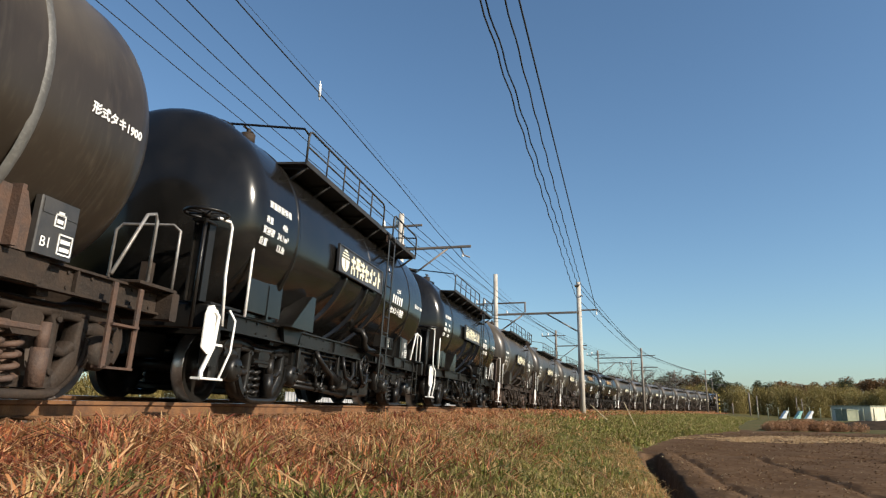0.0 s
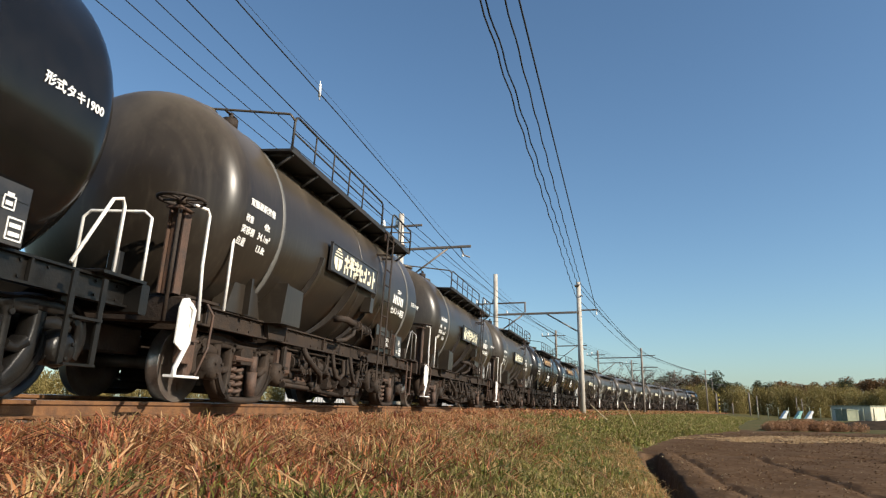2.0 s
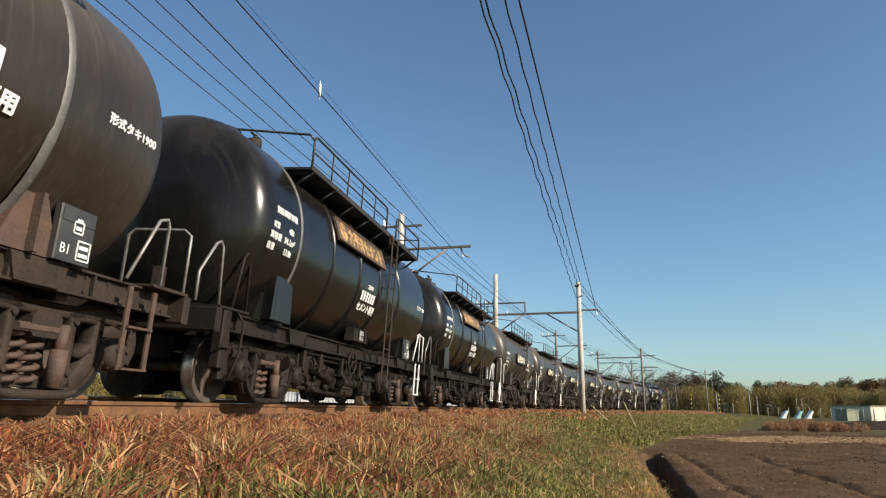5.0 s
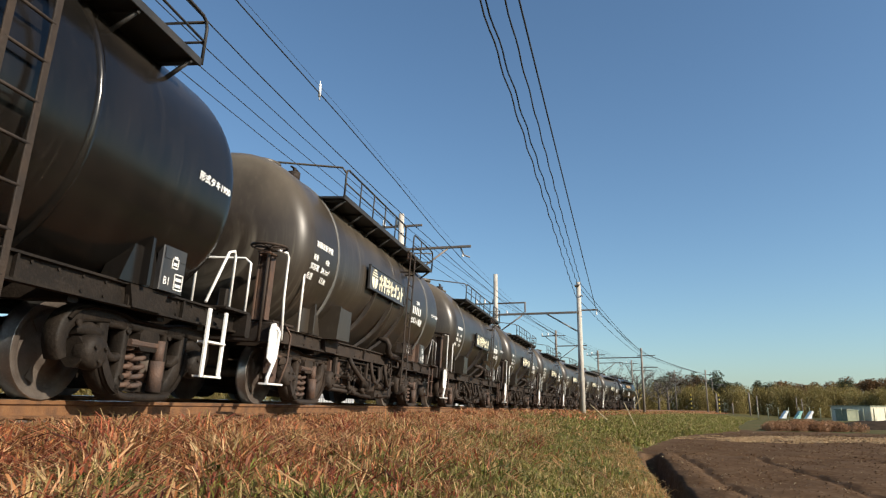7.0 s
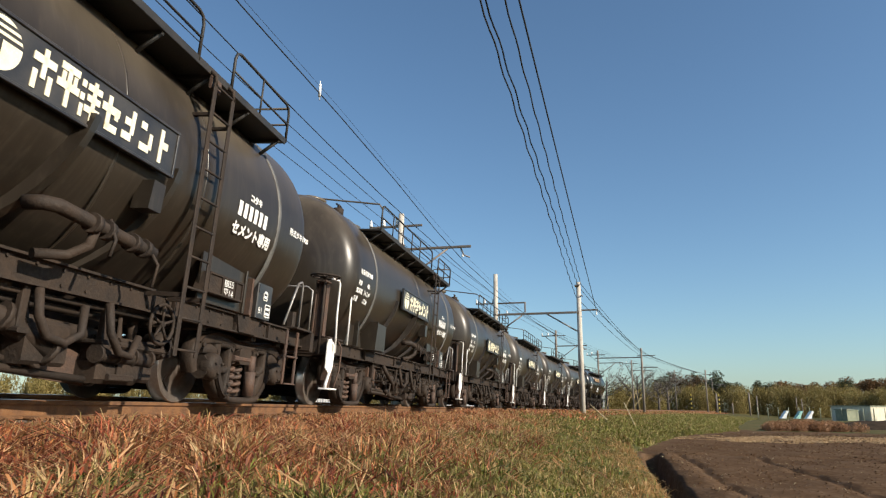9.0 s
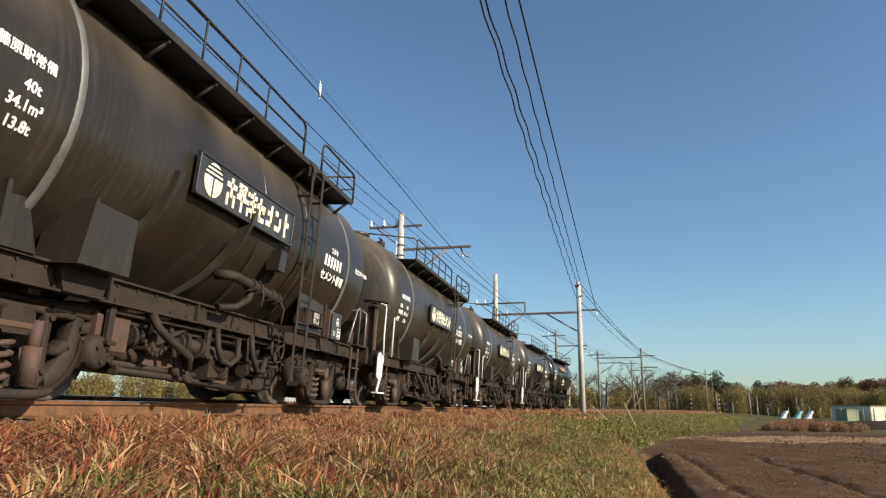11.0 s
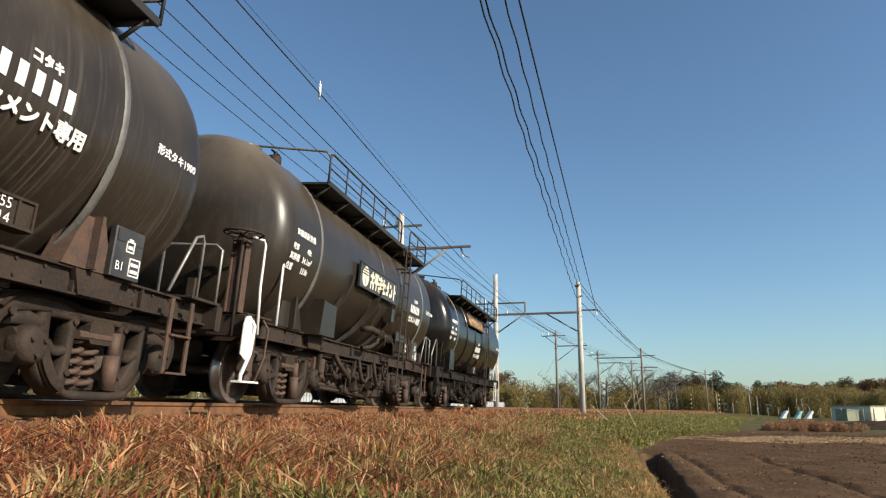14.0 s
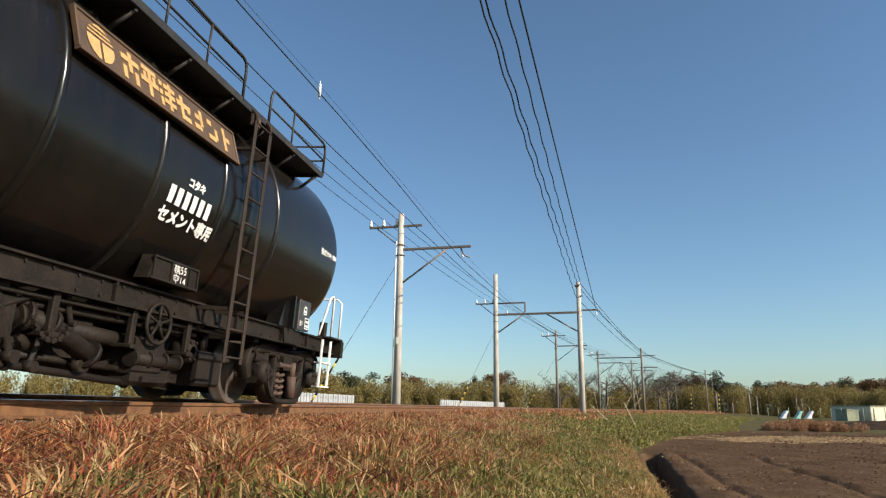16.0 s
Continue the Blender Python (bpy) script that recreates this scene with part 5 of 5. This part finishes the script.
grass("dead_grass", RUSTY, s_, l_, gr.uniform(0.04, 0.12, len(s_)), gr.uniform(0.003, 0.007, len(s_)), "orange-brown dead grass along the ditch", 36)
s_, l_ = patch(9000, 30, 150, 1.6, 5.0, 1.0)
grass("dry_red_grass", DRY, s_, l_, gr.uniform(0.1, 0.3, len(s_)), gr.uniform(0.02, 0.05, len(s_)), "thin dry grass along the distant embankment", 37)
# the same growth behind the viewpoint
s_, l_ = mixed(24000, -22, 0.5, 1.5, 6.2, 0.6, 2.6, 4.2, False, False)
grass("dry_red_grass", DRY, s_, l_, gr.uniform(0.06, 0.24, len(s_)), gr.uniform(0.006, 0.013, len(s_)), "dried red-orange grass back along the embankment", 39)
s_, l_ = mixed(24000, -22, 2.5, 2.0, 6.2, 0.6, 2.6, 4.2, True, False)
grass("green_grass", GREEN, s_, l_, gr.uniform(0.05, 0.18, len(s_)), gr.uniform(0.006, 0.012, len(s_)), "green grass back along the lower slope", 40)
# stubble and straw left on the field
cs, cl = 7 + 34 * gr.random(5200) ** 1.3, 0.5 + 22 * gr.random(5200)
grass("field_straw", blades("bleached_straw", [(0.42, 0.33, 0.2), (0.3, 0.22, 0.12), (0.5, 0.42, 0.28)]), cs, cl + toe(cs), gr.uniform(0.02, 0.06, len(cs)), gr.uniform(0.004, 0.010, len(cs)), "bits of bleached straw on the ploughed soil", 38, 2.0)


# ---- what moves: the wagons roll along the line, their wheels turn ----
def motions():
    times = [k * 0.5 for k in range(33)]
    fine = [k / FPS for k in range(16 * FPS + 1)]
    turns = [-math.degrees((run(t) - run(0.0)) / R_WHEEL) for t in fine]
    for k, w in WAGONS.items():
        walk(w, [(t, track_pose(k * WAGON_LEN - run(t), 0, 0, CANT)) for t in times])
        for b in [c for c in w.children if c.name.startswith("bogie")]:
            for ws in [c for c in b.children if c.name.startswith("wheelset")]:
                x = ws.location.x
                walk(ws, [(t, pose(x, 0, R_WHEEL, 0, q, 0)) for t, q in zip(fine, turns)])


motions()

+ + + +

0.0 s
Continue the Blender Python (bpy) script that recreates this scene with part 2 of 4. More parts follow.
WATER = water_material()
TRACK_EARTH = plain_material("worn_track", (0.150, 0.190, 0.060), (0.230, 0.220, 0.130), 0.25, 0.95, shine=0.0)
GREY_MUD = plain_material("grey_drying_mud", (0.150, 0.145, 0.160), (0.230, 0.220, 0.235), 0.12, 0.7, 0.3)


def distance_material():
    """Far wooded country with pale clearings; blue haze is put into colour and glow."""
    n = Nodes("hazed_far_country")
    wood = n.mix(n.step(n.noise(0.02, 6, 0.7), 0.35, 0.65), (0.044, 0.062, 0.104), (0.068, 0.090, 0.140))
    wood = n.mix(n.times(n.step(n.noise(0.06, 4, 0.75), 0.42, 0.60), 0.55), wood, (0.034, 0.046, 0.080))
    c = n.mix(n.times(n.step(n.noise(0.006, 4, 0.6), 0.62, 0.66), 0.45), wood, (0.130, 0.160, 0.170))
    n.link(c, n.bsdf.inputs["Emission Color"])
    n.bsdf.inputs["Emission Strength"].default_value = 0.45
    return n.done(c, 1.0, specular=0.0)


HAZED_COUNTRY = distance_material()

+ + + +

WORK INSTRUCTIONS: In the entries above, find lines with "part" and copy each.

EXERCISE OUTPUT:
Continue the Blender Python (bpy) script that recreates this scene with part 5 of 5. This part finishes the script.
Continue the Blender Python (bpy) script that recreates this scene with part 2 of 4. More parts follow.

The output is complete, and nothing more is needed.